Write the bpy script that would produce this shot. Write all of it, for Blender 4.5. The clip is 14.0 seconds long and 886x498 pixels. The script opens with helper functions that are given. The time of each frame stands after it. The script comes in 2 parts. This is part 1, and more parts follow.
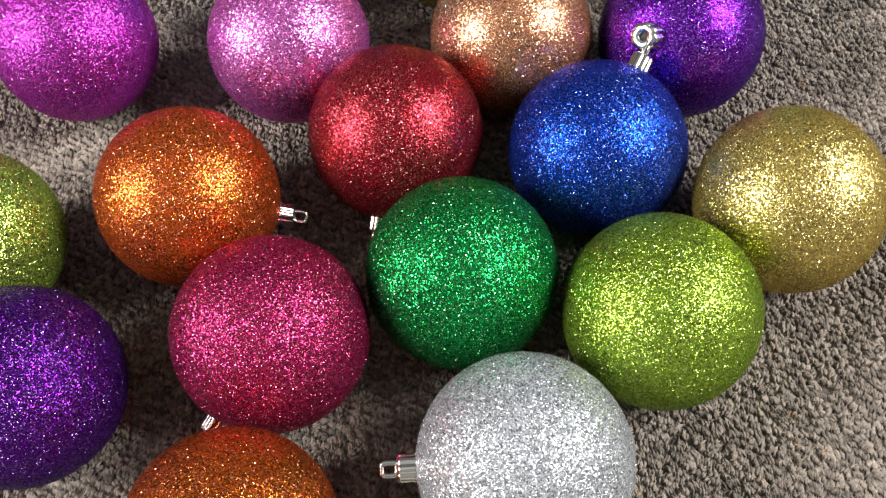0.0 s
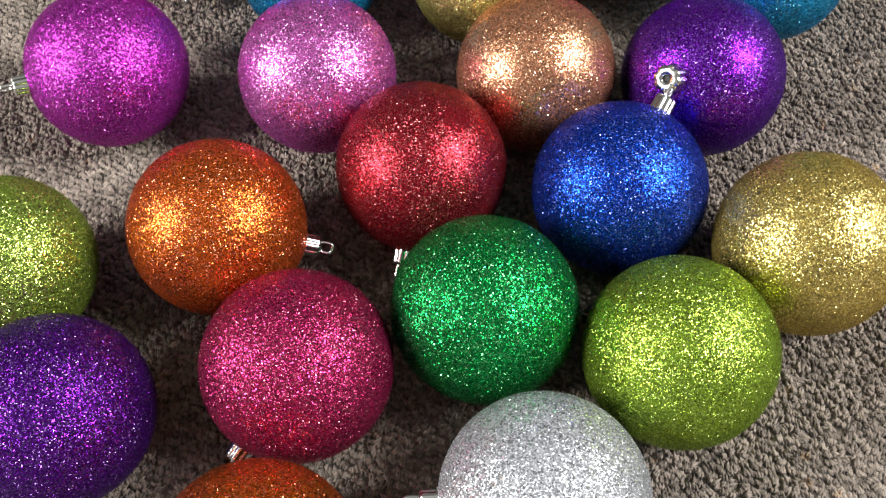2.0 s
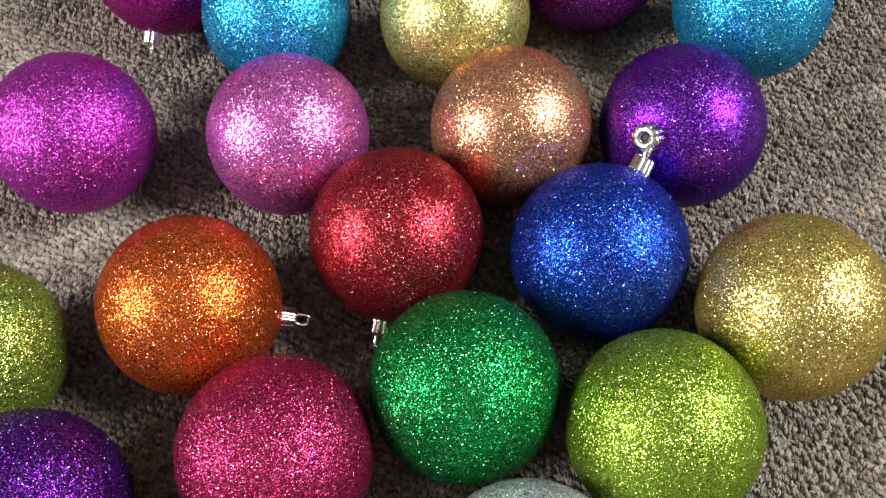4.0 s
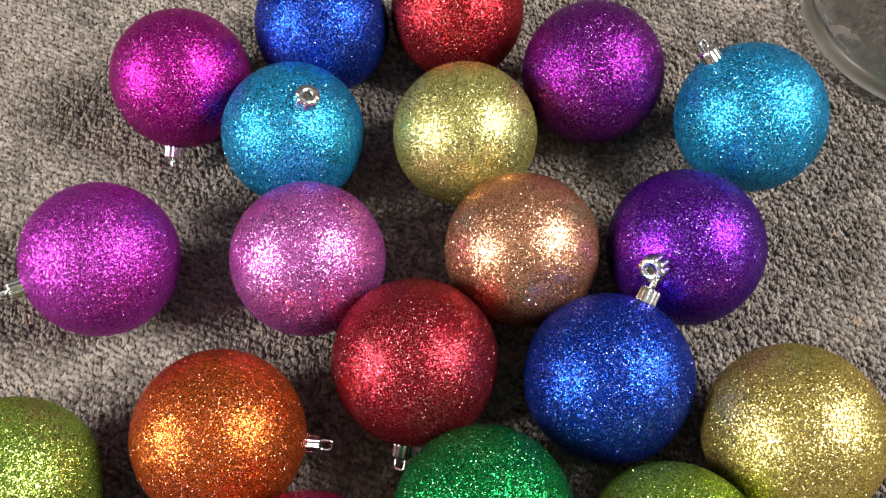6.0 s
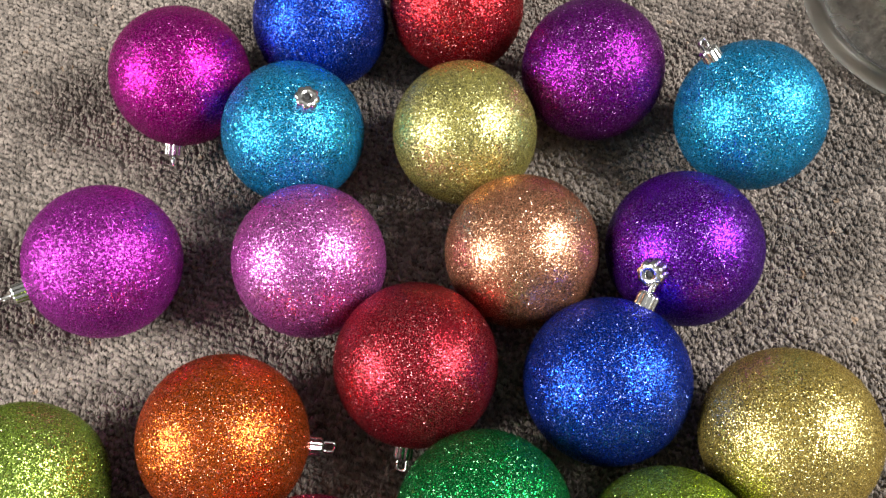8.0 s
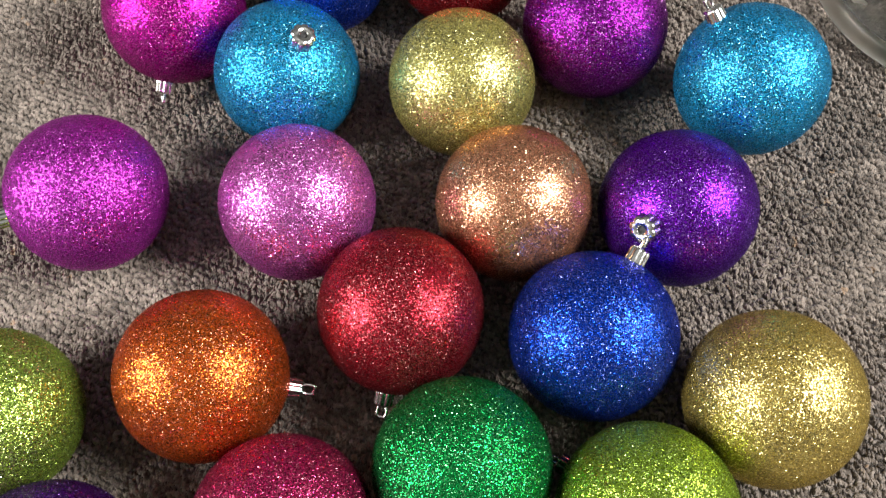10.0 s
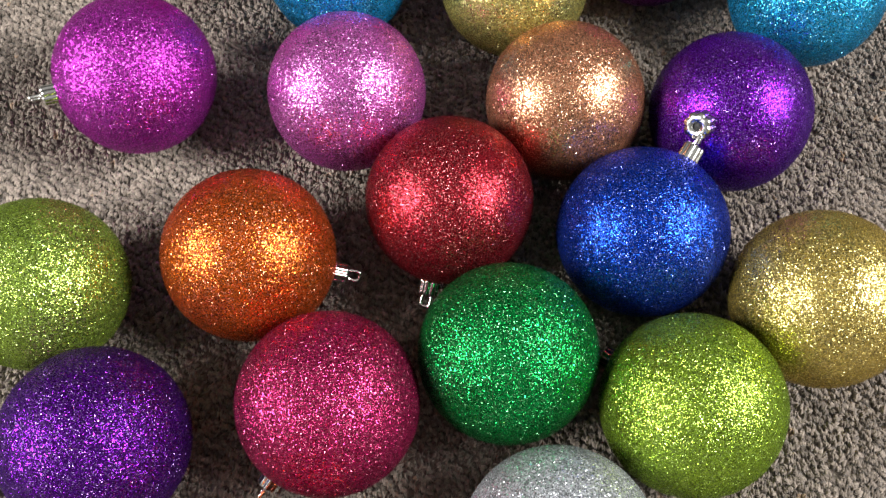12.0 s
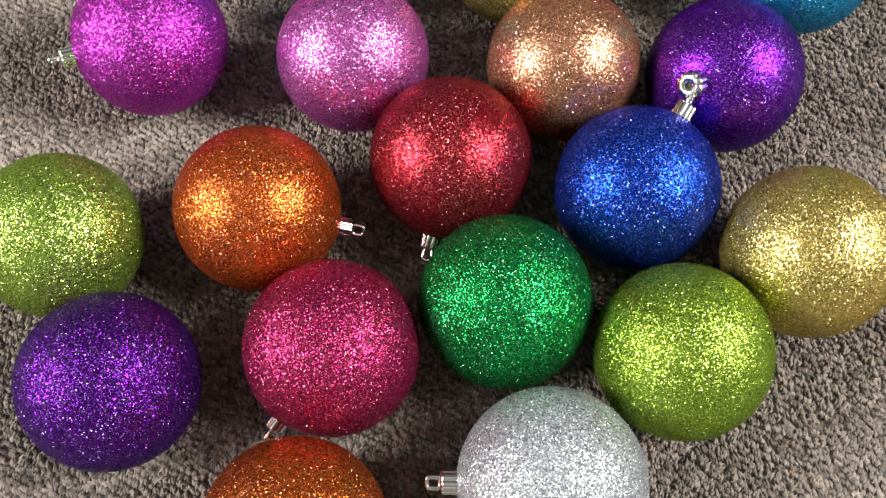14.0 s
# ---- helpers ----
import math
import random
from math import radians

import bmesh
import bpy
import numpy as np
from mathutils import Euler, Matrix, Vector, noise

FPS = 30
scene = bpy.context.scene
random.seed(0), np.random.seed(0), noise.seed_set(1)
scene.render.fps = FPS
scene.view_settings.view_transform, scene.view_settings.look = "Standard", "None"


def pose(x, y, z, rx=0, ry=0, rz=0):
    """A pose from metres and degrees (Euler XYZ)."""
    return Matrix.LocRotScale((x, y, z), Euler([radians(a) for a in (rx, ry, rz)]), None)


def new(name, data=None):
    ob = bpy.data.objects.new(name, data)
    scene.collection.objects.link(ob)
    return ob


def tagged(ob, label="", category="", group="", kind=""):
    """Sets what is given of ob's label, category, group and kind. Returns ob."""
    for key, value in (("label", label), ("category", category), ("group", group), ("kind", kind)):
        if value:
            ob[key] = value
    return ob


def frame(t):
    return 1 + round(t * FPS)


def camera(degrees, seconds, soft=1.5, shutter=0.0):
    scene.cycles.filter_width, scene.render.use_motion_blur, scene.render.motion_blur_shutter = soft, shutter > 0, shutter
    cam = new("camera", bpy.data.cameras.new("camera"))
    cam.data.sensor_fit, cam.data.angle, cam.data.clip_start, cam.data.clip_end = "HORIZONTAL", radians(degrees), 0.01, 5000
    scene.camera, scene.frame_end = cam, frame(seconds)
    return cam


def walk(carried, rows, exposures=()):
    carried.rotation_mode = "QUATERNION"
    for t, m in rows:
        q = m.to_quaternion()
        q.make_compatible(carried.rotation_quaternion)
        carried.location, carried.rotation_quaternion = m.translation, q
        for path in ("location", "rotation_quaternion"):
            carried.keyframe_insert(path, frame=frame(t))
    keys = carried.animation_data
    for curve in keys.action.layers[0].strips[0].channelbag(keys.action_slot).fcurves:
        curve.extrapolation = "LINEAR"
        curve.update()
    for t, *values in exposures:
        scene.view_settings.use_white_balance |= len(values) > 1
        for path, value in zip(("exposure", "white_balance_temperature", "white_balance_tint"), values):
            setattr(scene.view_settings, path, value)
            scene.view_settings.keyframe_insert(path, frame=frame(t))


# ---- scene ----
cam = camera(52.18, 14.0, soft=1.25)
# seconds, eye in metres, turn in degrees
PATH = [
    (0.0, -0.0327, 0.1206, 0.3669, 31.44, 2.59, 0.00),
    (0.5, -0.0334, 0.1196, 0.3688, 32.10, 2.44, 0.36),
    (1.0, -0.0354, 0.1234, 0.3749, 32.11, 2.20, 0.84),
    (1.5, -0.0388, 0.1248, 0.3785, 32.00, 2.21, 1.21),
    (2.0, -0.0390, 0.1280, 0.3814, 31.73, 2.38, 1.31),
    (2.2, -0.0399, 0.1321, 0.3844, 31.35, 2.36, 1.22),
    (4.3, -0.0311, 0.1786, 0.4026, 29.66, 2.98, -0.80),
    (4.5, -0.0310, 0.1839, 0.4102, 29.58, 2.95, -0.98),
    (5.0, -0.0338, 0.1926, 0.4207, 29.64, 3.04, -1.11),
    (5.5, -0.0366, 0.2045, 0.4329, 29.78, 3.14, -1.30),
    (6.0, -0.0364, 0.2137, 0.4430, 29.80, 3.29, -1.29),
    (6.5, -0.0357, 0.2231, 0.4526, 29.30, 3.50, -1.55),
    (7.0, -0.0346, 0.2296, 0.4572, 28.36, 3.62, -1.61),
    (7.5, -0.0366, 0.2343, 0.4590, 27.99, 3.46, -1.55),
    (8.0, -0.0346, 0.2307, 0.4554, 27.33, 3.49, -1.47),
    (8.2, -0.0313, 0.2298, 0.4566, 26.97, 3.46, -1.32),
    (10.5, -0.0409, 0.2097, 0.4360, 26.20, 1.04, 1.46),
    (11.0, -0.0515, 0.2007, 0.4318, 25.72, 0.79, 2.08),
    (11.5, -0.0552, 0.1941, 0.4279, 25.03, 0.74, 2.29),
    (12.0, -0.0577, 0.1830, 0.4241, 24.56, 0.65, 2.91),
    (12.5, -0.0573, 0.1769, 0.4284, 24.40, 1.03, 3.78),
    (13.0, -0.0560, 0.1708, 0.4269, 24.40, 1.42, 4.22),
    (13.5, -0.0515, 0.1642, 0.4276, 24.51, 1.59, 3.92),
    (14.0, -0.0491, 0.1558, 0.4291, 24.71, 1.42, 3.55),
]
walk(cam, [(t, pose(x, y, z, rx, ry, rz)) for t, x, y, z, rx, ry, rz in PATH])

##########

The listing above must be printed again exactly, minus its pictures.

* [EXERCISE ANSWER]:
Write the bpy script that would produce this shot. Write all of it, for Blender 4.5. The clip is 14.0 seconds long and 886x498 pixels. The script opens with helper functions that are given. The time of each frame stands after it. The script comes in 2 parts. This is part 1, and more parts follow.
0.0 s
2.0 s
4.0 s
6.0 s
8.0 s
10.0 s
12.0 s
14.0 s
# ---- helpers ----
import math
import random
from math import radians

import bmesh
import bpy
import numpy as np
from mathutils import Euler, Matrix, Vector, noise

FPS = 30
scene = bpy.context.scene
random.seed(0), np.random.seed(0), noise.seed_set(1)
scene.render.fps = FPS
scene.view_settings.view_transform, scene.view_settings.look = "Standard", "None"


def pose(x, y, z, rx=0, ry=0, rz=0):
    """A pose from metres and degrees (Euler XYZ)."""
    return Matrix.LocRotScale((x, y, z), Euler([radians(a) for a in (rx, ry, rz)]), None)


def new(name, data=None):
    ob = bpy.data.objects.new(name, data)
    scene.collection.objects.link(ob)
    return ob


def tagged(ob, label="", category="", group="", kind=""):
    """Sets what is given of ob's label, category, group and kind. Returns ob."""
    for key, value in (("label", label), ("category", category), ("group", group), ("kind", kind)):
        if value:
            ob[key] = value
    return ob


def frame(t):
    return 1 + round(t * FPS)


def camera(degrees, seconds, soft=1.5, shutter=0.0):
    scene.cycles.filter_width, scene.render.use_motion_blur, scene.render.motion_blur_shutter = soft, shutter > 0, shutter
    cam = new("camera", bpy.data.cameras.new("camera"))
    cam.data.sensor_fit, cam.data.angle, cam.data.clip_start, cam.data.clip_end = "HORIZONTAL", radians(degrees), 0.01, 5000
    scene.camera, scene.frame_end = cam, frame(seconds)
    return cam


def walk(carried, rows, exposures=()):
    carried.rotation_mode = "QUATERNION"
    for t, m in rows:
        q = m.to_quaternion()
        q.make_compatible(carried.rotation_quaternion)
        carried.location, carried.rotation_quaternion = m.translation, q
        for path in ("location", "rotation_quaternion"):
            carried.keyframe_insert(path, frame=frame(t))
    keys = carried.animation_data
    for curve in keys.action.layers[0].strips[0].channelbag(keys.action_slot).fcurves:
        curve.extrapolation = "LINEAR"
        curve.update()
    for t, *values in exposures:
        scene.view_settings.use_white_balance |= len(values) > 1
        for path, value in zip(("exposure", "white_balance_temperature", "white_balance_tint"), values):
            setattr(scene.view_settings, path, value)
            scene.view_settings.keyframe_insert(path, frame=frame(t))


# ---- scene ----
cam = camera(52.18, 14.0, soft=1.25)
# seconds, eye in metres, turn in degrees
PATH = [
    (0.0, -0.0327, 0.1206, 0.3669, 31.44, 2.59, 0.00),
    (0.5, -0.0334, 0.1196, 0.3688, 32.10, 2.44, 0.36),
    (1.0, -0.0354, 0.1234, 0.3749, 32.11, 2.20, 0.84),
    (1.5, -0.0388, 0.1248, 0.3785, 32.00, 2.21, 1.21),
    (2.0, -0.0390, 0.1280, 0.3814, 31.73, 2.38, 1.31),
    (2.2, -0.0399, 0.1321, 0.3844, 31.35, 2.36, 1.22),
    (4.3, -0.0311, 0.1786, 0.4026, 29.66, 2.98, -0.80),
    (4.5, -0.0310, 0.1839, 0.4102, 29.58, 2.95, -0.98),
    (5.0, -0.0338, 0.1926, 0.4207, 29.64, 3.04, -1.11),
    (5.5, -0.0366, 0.2045, 0.4329, 29.78, 3.14, -1.30),
    (6.0, -0.0364, 0.2137, 0.4430, 29.80, 3.29, -1.29),
    (6.5, -0.0357, 0.2231, 0.4526, 29.30, 3.50, -1.55),
    (7.0, -0.0346, 0.2296, 0.4572, 28.36, 3.62, -1.61),
    (7.5, -0.0366, 0.2343, 0.4590, 27.99, 3.46, -1.55),
    (8.0, -0.0346, 0.2307, 0.4554, 27.33, 3.49, -1.47),
    (8.2, -0.0313, 0.2298, 0.4566, 26.97, 3.46, -1.32),
    (10.5, -0.0409, 0.2097, 0.4360, 26.20, 1.04, 1.46),
    (11.0, -0.0515, 0.2007, 0.4318, 25.72, 0.79, 2.08),
    (11.5, -0.0552, 0.1941, 0.4279, 25.03, 0.74, 2.29),
    (12.0, -0.0577, 0.1830, 0.4241, 24.56, 0.65, 2.91),
    (12.5, -0.0573, 0.1769, 0.4284, 24.40, 1.03, 3.78),
    (13.0, -0.0560, 0.1708, 0.4269, 24.40, 1.42, 4.22),
    (13.5, -0.0515, 0.1642, 0.4276, 24.51, 1.59, 3.92),
    (14.0, -0.0491, 0.1558, 0.4291, 24.71, 1.42, 3.55),
]
walk(cam, [(t, pose(x, y, z, rx, ry, rz)) for t, x, y, z, rx, ry, rz in PATH])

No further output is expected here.